### What to work on
Your job is to retype all of the data word for word, leaving every image out.

--- Start Collected data ---

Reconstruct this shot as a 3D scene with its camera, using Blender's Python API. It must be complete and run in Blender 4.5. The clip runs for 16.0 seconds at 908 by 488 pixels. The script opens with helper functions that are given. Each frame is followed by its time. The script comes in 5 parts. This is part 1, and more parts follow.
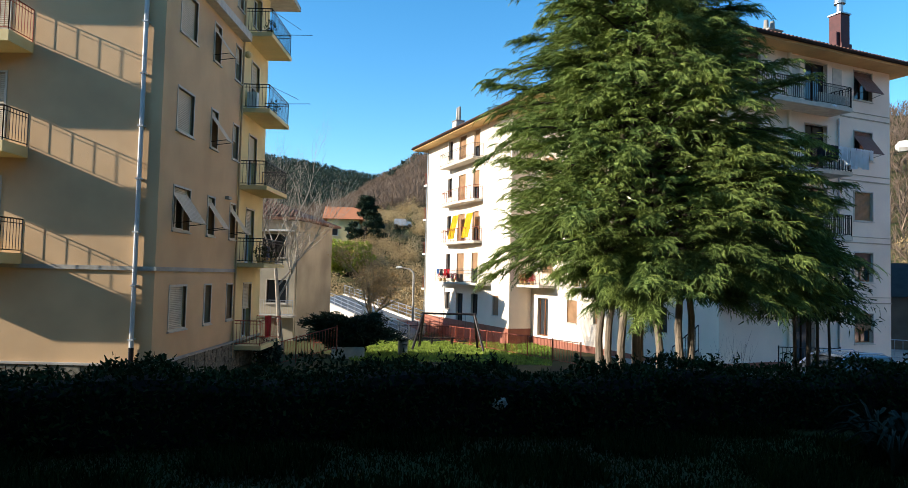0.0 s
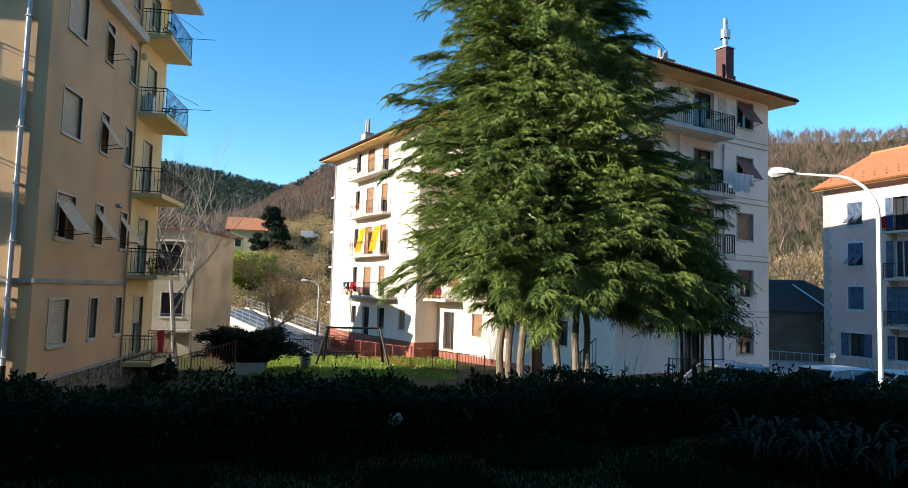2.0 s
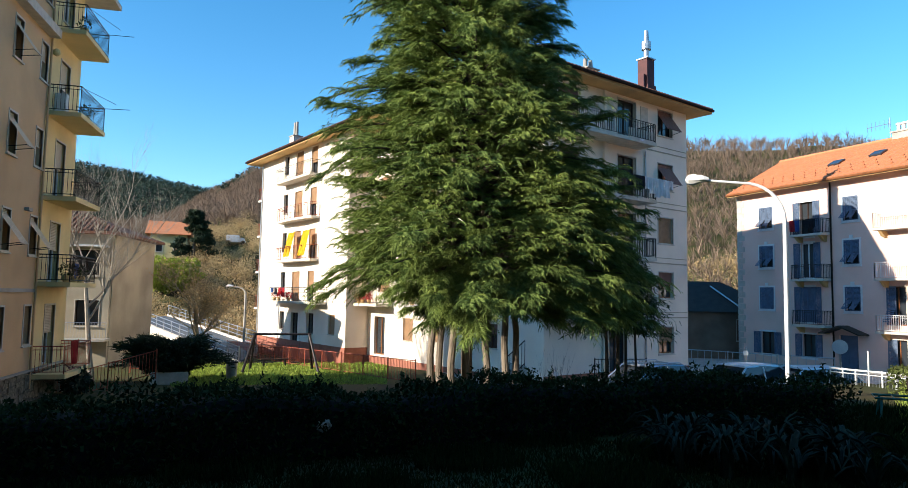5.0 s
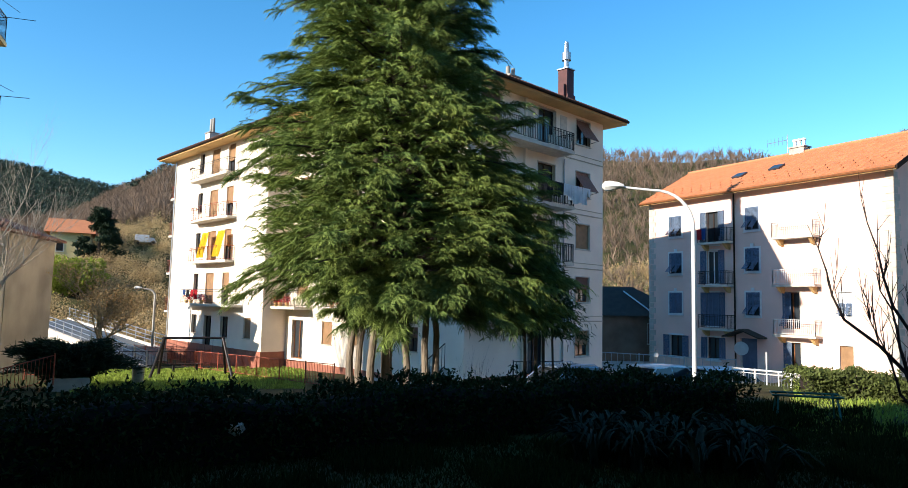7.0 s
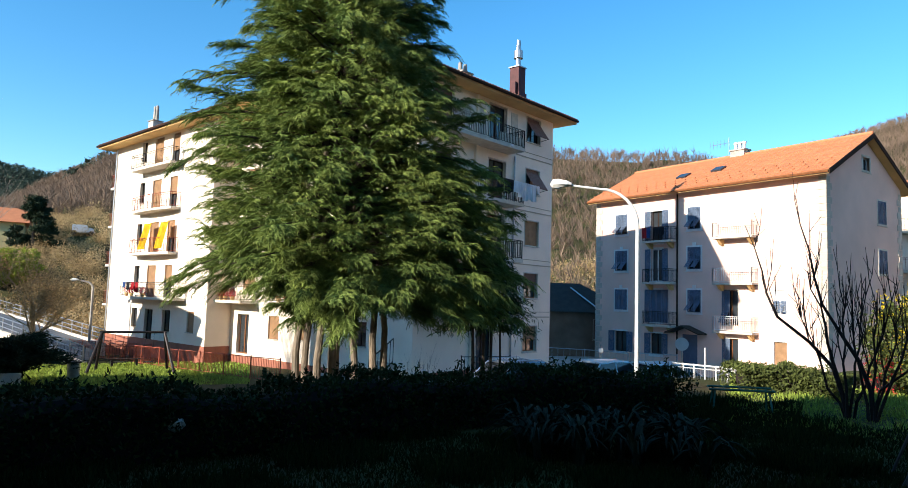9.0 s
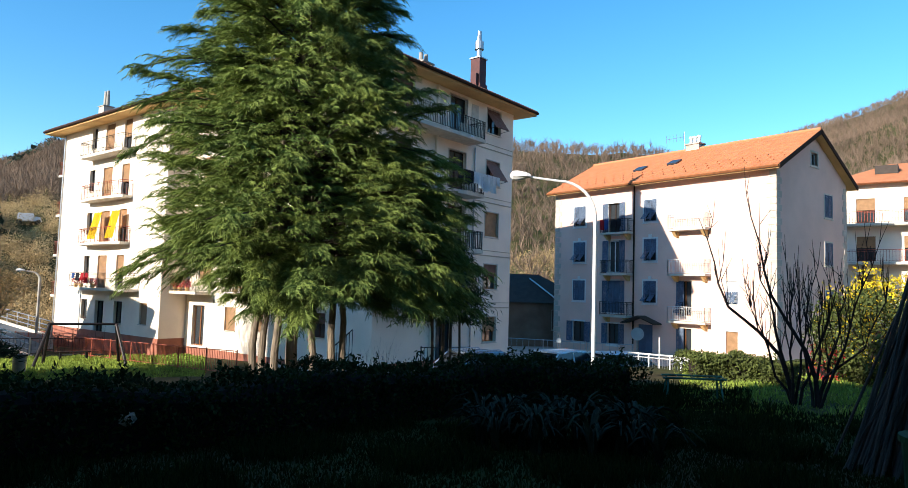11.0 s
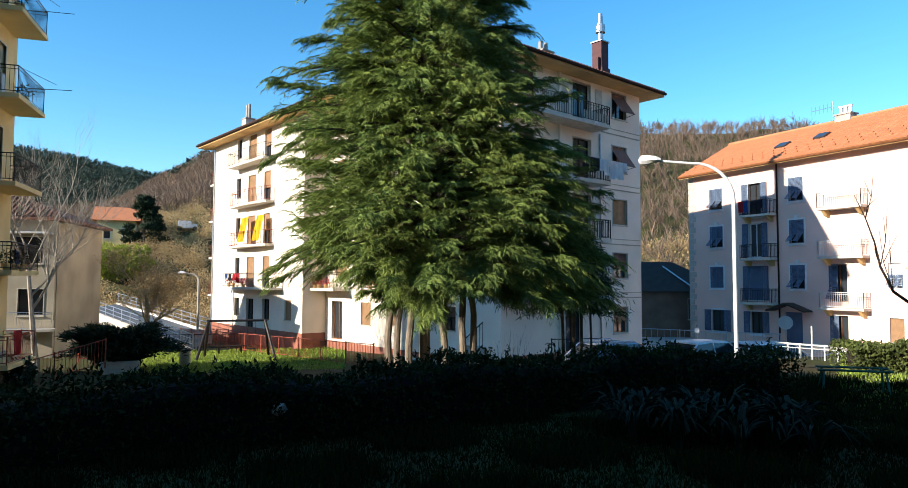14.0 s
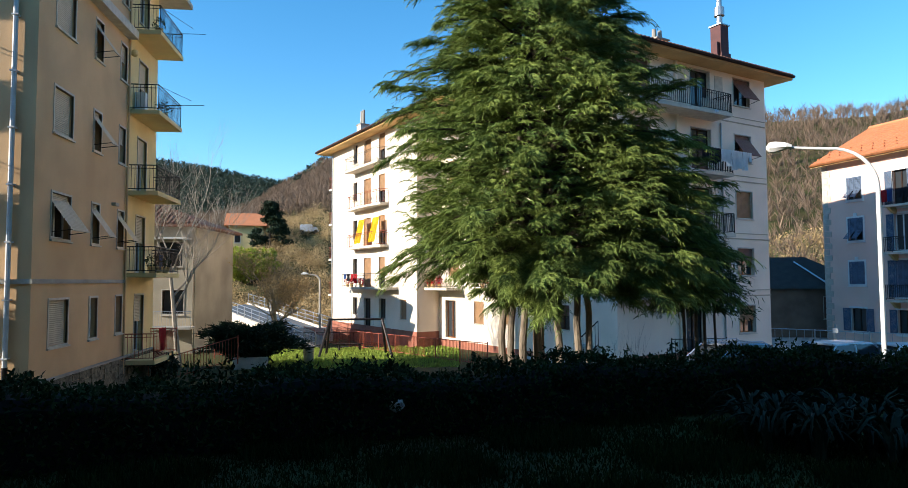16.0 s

--- End Collected data ---

### Answer to the problem
Reconstruct this shot as a 3D scene with its camera, using Blender's Python API. It must be complete and run in Blender 4.5. The clip runs for 16.0 seconds at 908 by 488 pixels. The script opens with helper functions that are given. Each frame is followed by its time. The script comes in 5 parts. This is part 1, and more parts follow.
0.0 s
2.0 s
5.0 s
7.0 s
9.0 s
11.0 s
14.0 s
16.0 s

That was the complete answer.